# [STATED TASK]
Transcribe the material word for word, but without the images.
* * * * * * *
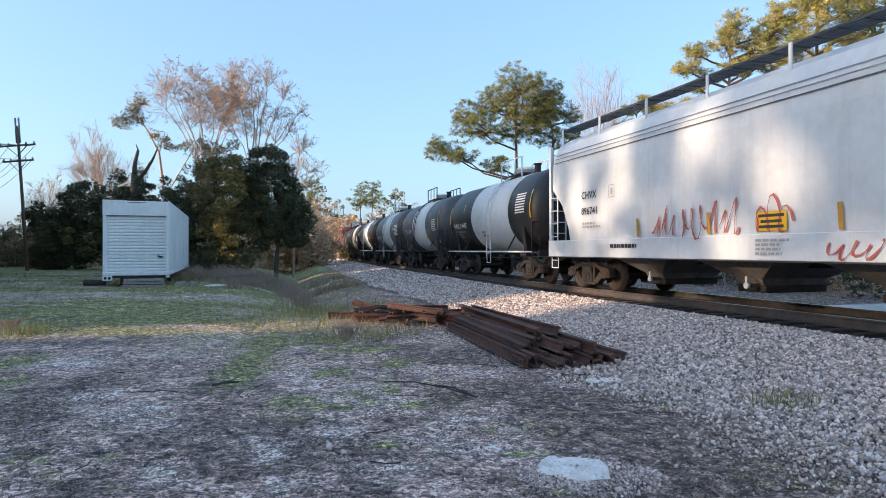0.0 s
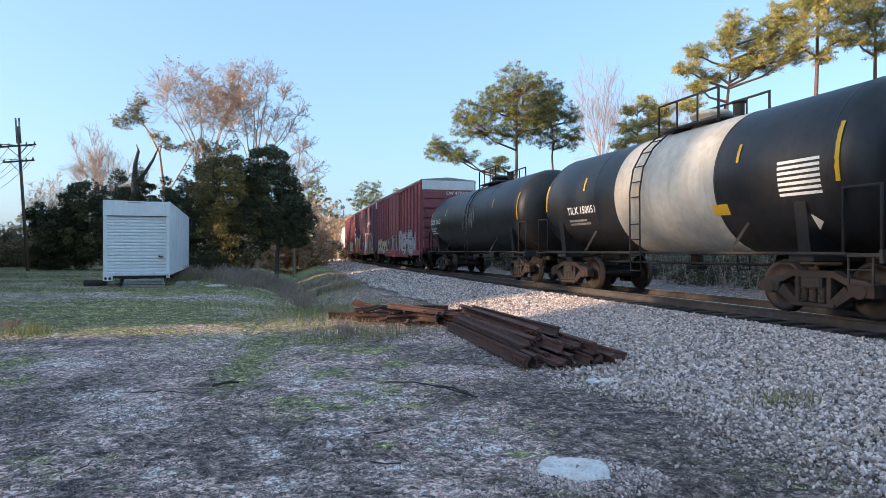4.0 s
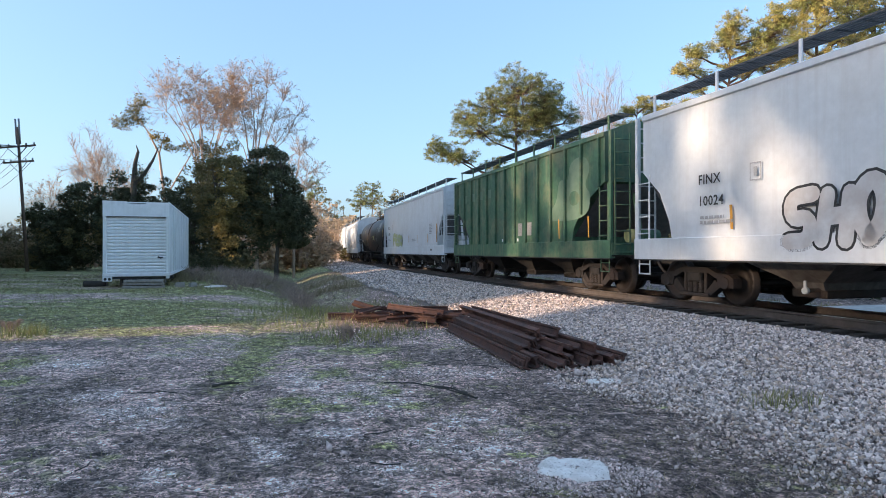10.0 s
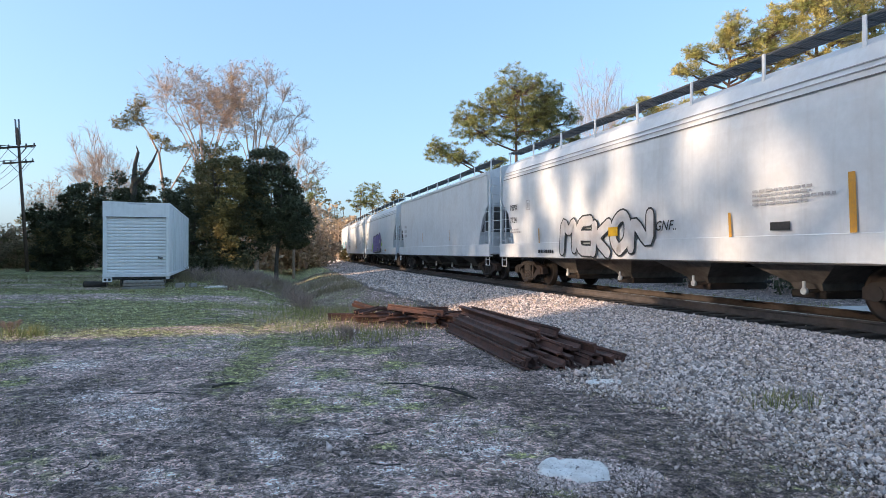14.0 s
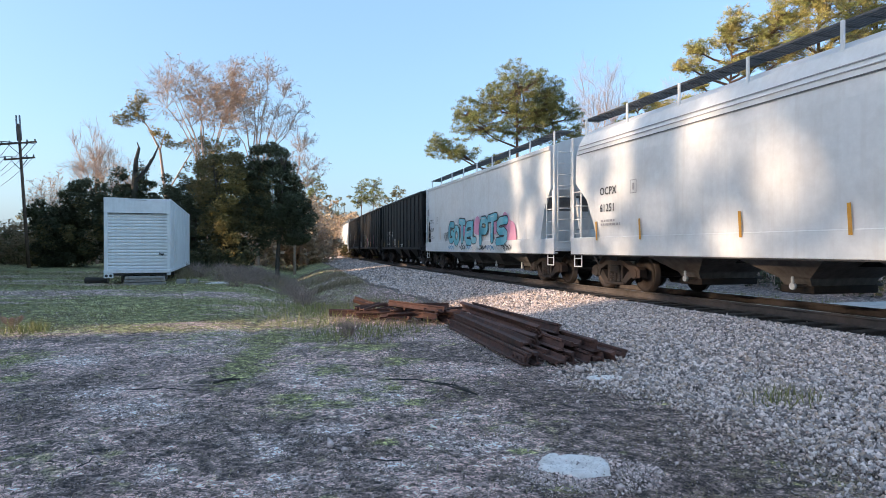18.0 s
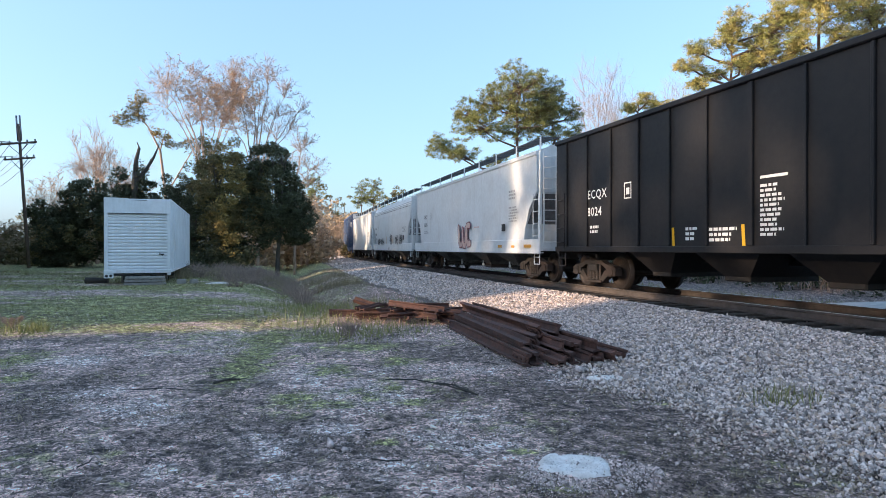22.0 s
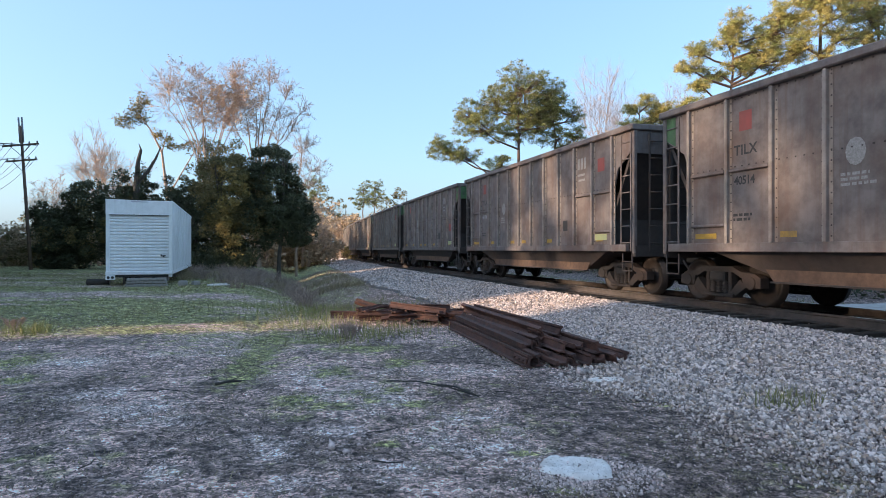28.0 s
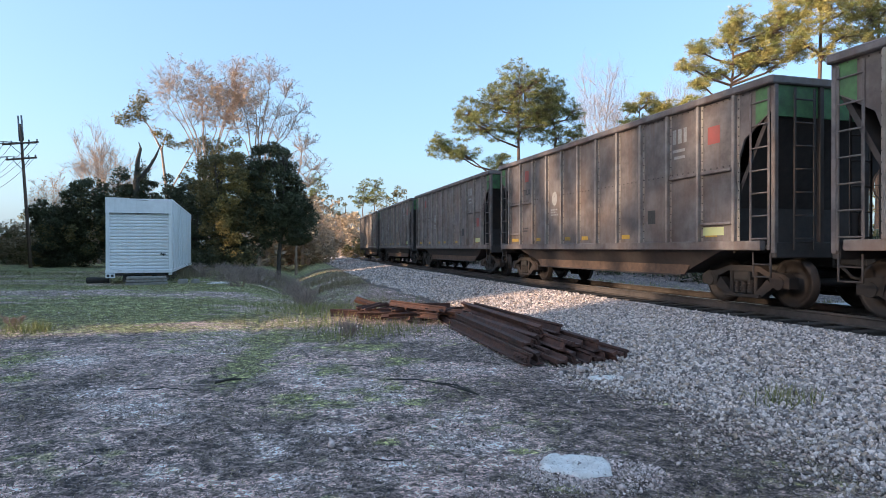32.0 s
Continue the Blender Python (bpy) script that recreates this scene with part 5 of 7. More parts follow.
* * * * * * *
# [ANSWER TO THIS TASK]
0.0 s
4.0 s
10.0 s
14.0 s
18.0 s
22.0 s
28.0 s
32.0 s
Continue the Blender Python (bpy) script that recreates this scene with part 5 of 7. More parts follow.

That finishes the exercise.